WAR ‘Misleading,’ Says Baseball Stats Pioneer Bill James

WAR, huh, good God, what is it good for? Absolutely nothin’! Okay, that might be taking it a little too far, but sabermetrics godfather Bill James recently said WAR is misleading. Finally, someone brought its misuse to the front stage.

As a form of human behavior, baseball is inherently difficult to quantify. Capturing all the fine details of a player’s contributions is next to impossible. Despite the challenges, several influential statistics have been developed over the last decade — wOBA, FIP, etc. — which revolutionized how we watch the sport and how front offices orchestrate their operation.

The numbers revolution largely contributed to a Chicago Cubs World Series championship, but new statistics are commonly misused by people not working in front offices. This misuse, from my perspective, is the reason why “old-school” and “new-school” baseball fans can’t seem to agree on how to properly value players. This is especially true of Wins Above Replacement (WAR).

To what extent a player contributes to his team’s success, or lack thereof, is the most fundamental question baseball statistics seek to answer. WAR is one way by which statisticians have attempted to answer it, working backward by isolating a player’s value on a linear scale of runs, then converting runs to wins.

WAR a is quick, insightful method used to determine how a player performed, but it gets messy. For example, Ben Zobrist’s go-ahead double in the 10th inning of the Cubs’ World Series-clinching Game 7 win is treated exactly the same way as Ryan Theriot’s bloop double down the right field line in 2008.

That disparity, we’ll call it the Zobrist/Theriot Conundrum, perfectly reflects James’s opinion. Even as one of the progenitors of modern baseball analytics, he thinks WAR is misused.

We come, then, to the present moment, at which some of my friends and colleagues wish to argue that Aaron Judge is basically even with Jose Altuve, and might reasonably have been the Most Valuable Player. It’s nonsense. Aaron Judge was nowhere near as valuable as Jose Altuve. Why? Because he didn’t do nearly as much to win games for his team as Altuve did. It is NOT close. The belief that it is close is fueled by bad statistical analysis—not as bad as the 1974 statistical analysis, I grant, but flawed nonetheless. It is based essentially on a misleading statistic, which is WAR. Baseball-Reference WAR shows the little guy at 8.3, and the big guy at 8.1. But in reality, they are nowhere near that close. I am not saying that WAR is a bad statistic or a useless statistic, but it is not a perfect statistic, and in this particular case it is just dead wrong. It is dead wrong because the creators of that statistic have severed the connection between performance statistics and wins, thus undermining their analysis.

This is like Picasso coming back to life and furiously refuting society’s interpretation of his paintings. James’s viewpoint sent shockwaves through the baseball community and elicited responses from fellow stats godfather, Tom Tango, who actually agreed with what James was saying.

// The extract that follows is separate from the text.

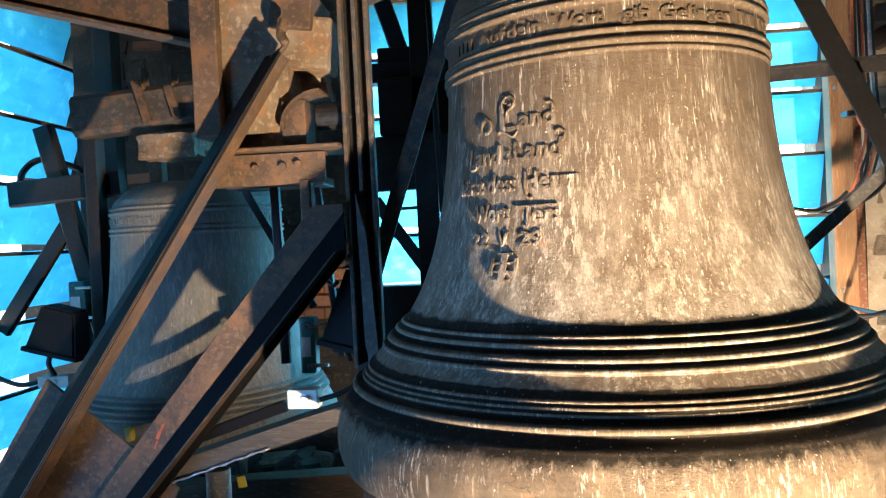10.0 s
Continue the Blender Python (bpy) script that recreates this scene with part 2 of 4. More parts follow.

And then Tango put another cherry on top of the sundae that I was already enjoying. He said that he is a big proponent of the context-dependent RE24 metric, which is an indirect umbrella of batting average with runners in scoring position.

James and Tango are saying exactly what both old-school and new-school proponents preach. In one sense, both men advocate for context-neutral statistics in order to isolate individual talent, just like new-school fans. But like old-school fans, they recognize the context-dependent nature of the sport and emphasize that it is an aspect we can’t ignore.

Which brings us full circle to why Theo Epstein decided to let John Mallee go. Under the now-former batting coach in 2017, Cubs batters had the second-best team wRC+ behind only the 104-win Los Angeles Dodgers. But Chili Davis was brought in because the front office wasn’t satisfied with situational hitting.

“[Davis] is excellent at teaching a two-strike approach and teaching situational hitting,” Epstein said if the hire. “He’s really good at helping to get hitters to understand when an elite pitcher’s on his game, you have to sometimes take what he gives you, and have an adjustable swing, an adjustable approach for those situations.”

Bill James and Tom Tango’s statistics changed the way we think about the game. Admittedly, I’m not sure I would be as big a baseball fan as I am were it not for their work. So when the two of them talk about how the fundamental components of their own stats are being misused, we should listen carefully. Old-school fans should listen. New-school fans should listen.

And maybe what we’ll all hear is that — stay with me here, because this is getting deep — it’s important to take into account more than just one viewpoint and to examine measurements of the game in their proper context.